This is a guest post from Professor Roland Boer, instructor of Mao To Now: On Chinese Marxism.
It’s no secret that China has emerged as one of the most important markets in the world to understand. No matter which sector you work in, due to the unrelenting spread of globalisation, it is highly likely that you will be doing business in or with what is expected to become the world’s largest economy – China.
Many of the major companies in China are state-owned, and private company leaders are often members of the in-power Chinese Communist Party. So, in order to genuinely understand modern China, you simply must learn about its historical and political roots. The course Mao To Now: On Chinese Marxism is a useful guide for anyone engaged in international business, as it presents facts about the Chinese situation not typically known outside of China itself.
Understanding these facts, which provide a cultural depth beyond the information generally offered in business journals, will provide the basis for more rewarding professional partnerships in China.
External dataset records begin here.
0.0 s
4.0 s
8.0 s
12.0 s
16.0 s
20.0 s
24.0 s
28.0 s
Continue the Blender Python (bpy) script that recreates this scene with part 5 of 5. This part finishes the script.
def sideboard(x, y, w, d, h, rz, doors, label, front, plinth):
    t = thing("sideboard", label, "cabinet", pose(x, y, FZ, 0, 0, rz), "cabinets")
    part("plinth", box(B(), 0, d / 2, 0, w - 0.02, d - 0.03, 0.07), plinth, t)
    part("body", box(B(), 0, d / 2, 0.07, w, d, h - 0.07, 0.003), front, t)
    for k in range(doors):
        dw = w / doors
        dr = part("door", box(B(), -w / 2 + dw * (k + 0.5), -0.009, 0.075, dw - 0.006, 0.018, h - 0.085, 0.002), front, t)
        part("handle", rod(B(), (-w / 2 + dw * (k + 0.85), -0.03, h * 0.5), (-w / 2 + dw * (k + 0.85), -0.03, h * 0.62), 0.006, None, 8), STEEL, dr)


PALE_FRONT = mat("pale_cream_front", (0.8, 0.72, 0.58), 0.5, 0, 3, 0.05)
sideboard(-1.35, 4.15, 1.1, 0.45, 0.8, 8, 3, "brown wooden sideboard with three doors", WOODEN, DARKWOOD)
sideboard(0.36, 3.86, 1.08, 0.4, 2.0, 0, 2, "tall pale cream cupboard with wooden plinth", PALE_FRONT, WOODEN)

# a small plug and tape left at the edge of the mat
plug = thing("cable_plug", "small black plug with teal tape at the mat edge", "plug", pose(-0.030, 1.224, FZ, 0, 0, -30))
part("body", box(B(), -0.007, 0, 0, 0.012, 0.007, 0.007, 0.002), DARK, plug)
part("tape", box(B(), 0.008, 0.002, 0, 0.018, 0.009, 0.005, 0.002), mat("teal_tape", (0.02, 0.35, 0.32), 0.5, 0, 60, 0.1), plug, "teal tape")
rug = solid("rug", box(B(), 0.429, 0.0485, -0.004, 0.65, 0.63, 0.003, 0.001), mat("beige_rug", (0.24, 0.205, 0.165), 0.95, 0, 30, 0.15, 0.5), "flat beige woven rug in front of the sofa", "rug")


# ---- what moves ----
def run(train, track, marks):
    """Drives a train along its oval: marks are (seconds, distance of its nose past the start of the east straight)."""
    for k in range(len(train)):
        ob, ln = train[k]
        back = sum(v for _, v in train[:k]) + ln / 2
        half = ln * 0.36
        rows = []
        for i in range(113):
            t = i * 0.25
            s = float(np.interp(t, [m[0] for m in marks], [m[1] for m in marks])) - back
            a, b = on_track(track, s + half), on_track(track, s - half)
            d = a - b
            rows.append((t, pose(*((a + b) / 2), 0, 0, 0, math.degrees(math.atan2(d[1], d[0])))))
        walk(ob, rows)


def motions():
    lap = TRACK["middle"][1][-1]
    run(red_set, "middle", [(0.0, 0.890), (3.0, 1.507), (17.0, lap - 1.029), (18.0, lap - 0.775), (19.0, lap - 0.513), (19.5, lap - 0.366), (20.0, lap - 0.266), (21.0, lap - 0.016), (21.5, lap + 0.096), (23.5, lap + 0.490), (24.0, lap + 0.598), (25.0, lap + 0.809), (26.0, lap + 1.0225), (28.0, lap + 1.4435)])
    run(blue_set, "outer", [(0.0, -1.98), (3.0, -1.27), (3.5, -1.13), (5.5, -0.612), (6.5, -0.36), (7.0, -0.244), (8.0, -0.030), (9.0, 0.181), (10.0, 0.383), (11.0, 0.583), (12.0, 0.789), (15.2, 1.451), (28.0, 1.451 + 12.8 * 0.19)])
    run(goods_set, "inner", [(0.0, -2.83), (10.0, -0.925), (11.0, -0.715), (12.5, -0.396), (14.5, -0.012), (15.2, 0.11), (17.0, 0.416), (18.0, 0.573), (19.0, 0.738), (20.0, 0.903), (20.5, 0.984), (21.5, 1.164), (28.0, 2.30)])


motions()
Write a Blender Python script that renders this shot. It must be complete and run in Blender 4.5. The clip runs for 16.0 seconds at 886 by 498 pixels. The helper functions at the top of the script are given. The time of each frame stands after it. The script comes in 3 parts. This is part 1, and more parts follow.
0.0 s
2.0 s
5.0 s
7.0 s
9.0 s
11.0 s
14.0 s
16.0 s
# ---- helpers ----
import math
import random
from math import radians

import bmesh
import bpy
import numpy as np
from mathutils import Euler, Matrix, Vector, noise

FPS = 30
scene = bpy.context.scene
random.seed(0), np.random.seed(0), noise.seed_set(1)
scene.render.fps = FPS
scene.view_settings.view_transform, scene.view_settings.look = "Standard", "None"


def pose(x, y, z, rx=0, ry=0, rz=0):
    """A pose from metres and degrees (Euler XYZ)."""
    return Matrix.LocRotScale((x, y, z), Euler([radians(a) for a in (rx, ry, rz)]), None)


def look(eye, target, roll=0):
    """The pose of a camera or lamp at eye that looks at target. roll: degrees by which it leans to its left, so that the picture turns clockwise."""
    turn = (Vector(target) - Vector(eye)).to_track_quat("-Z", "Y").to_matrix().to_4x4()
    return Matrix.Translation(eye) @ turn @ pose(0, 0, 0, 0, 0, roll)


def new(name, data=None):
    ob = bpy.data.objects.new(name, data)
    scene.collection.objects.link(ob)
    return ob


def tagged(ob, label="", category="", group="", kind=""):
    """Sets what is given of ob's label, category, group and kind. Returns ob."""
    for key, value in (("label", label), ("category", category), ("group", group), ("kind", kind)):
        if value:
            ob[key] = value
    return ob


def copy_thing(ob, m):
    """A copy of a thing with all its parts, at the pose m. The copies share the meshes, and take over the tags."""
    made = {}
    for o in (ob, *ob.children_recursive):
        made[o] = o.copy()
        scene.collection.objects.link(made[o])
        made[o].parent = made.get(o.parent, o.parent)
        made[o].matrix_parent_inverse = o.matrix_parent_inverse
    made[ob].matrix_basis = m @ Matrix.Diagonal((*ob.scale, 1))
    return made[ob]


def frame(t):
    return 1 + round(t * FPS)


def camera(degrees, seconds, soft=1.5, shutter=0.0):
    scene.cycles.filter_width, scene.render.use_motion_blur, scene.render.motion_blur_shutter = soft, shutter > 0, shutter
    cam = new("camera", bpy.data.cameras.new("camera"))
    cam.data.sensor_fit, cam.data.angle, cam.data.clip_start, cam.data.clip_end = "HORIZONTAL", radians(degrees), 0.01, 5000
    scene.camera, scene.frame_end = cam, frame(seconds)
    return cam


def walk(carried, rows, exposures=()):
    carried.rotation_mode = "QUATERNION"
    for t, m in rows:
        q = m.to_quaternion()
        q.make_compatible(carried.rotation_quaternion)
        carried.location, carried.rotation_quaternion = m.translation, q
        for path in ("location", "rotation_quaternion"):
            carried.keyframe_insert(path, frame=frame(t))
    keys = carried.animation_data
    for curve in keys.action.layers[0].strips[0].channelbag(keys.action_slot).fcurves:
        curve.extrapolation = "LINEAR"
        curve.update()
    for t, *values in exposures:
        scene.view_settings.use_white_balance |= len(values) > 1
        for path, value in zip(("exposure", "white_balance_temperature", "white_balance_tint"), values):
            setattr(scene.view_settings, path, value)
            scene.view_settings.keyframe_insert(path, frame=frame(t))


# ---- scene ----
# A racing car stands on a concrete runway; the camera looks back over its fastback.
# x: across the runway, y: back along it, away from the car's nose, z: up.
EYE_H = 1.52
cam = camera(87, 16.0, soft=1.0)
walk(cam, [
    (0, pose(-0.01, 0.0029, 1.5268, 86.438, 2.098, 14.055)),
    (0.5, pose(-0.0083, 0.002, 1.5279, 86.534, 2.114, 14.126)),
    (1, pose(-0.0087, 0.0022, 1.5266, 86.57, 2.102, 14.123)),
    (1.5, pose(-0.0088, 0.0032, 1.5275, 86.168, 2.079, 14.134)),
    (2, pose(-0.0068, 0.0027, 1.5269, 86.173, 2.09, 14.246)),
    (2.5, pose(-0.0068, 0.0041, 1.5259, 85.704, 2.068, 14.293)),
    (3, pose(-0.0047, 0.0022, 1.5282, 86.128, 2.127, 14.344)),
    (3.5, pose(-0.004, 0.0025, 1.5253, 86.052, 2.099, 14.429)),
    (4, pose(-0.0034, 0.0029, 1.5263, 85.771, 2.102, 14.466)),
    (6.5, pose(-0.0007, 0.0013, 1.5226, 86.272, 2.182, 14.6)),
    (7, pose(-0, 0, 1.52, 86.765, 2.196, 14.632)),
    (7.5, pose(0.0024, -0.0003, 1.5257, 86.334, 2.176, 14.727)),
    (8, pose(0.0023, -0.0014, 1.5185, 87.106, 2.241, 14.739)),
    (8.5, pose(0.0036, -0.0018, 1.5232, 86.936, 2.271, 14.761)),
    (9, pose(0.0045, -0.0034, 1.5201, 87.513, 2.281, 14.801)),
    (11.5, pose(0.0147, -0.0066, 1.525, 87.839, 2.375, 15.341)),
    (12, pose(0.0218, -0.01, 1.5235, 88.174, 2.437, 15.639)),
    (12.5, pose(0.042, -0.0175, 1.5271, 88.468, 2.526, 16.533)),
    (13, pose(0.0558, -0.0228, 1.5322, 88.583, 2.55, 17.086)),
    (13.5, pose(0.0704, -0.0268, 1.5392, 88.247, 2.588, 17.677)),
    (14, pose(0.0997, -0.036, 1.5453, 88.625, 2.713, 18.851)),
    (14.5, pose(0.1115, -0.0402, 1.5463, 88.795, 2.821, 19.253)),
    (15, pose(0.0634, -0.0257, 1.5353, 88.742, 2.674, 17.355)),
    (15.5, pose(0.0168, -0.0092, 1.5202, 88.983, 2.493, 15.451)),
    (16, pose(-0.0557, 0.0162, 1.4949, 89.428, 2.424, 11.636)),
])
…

Below are three tips for international businesspeople:
The key language in China comes from Marxism
Everybody in China studies compulsory courses on Marxism and socialism with Chinese characteristics at school or university. So, even if someone is not formally engaged in the political world, they will certainly know, and regularly use, phrases from the Marxist lexicon, as well as the poetry of Mao Zedong. Being aware of this language, and understanding its context, is crucial in accurately communicating with people at all levels of seniority in Chinese business. Understanding this dimension of the culture is something you simply don’t get from guidebooks dealing with Chinese language and basic cultural expressions.
Understand the role criticism plays
Contrary to popular opinion, criticism certainly has a place in China, but it is understood by a strong sense of self-criticism, which comes out of the Marxist tradition. In China, it is perhaps more important than anywhere else to understand where the boundary lines of constructive and destructive criticism lie. For example, there may be an issue related to an economic policy or Government requirement, which needs to be resolved. Offering a practical solution will be far more beneficial than just criticising the Chinese Government. If you are perceived as someone who only offers what is considered destructive criticism, doing business in China will become increasingly difficult.
Cultural nuances hold the key to better business relationships
Marxism is obviously a significant part of recent Chinese history, so the everyday actions and conversations of the people are naturally permeated with the ideology of the state. This means you should know the small but significant social customs that are part of Chinese business best practice. For example, in a business meeting in China, everything should be considered negotiable, even after you think a deal is complete. As such, always approach business deals and relationships with an open mind. And also, it’s important not to lose your temper.
Much of the Mao To Now course footage was shot on location in China, meaning this course will offer a rare insight into Chinese society. By experiencing a first-hand glimpse into everyday life within the world’s most populous country, and understanding the deeper historic context which lies beneath the surface, students will understand that the above tips for business engagement in China are the gateway into a much larger world.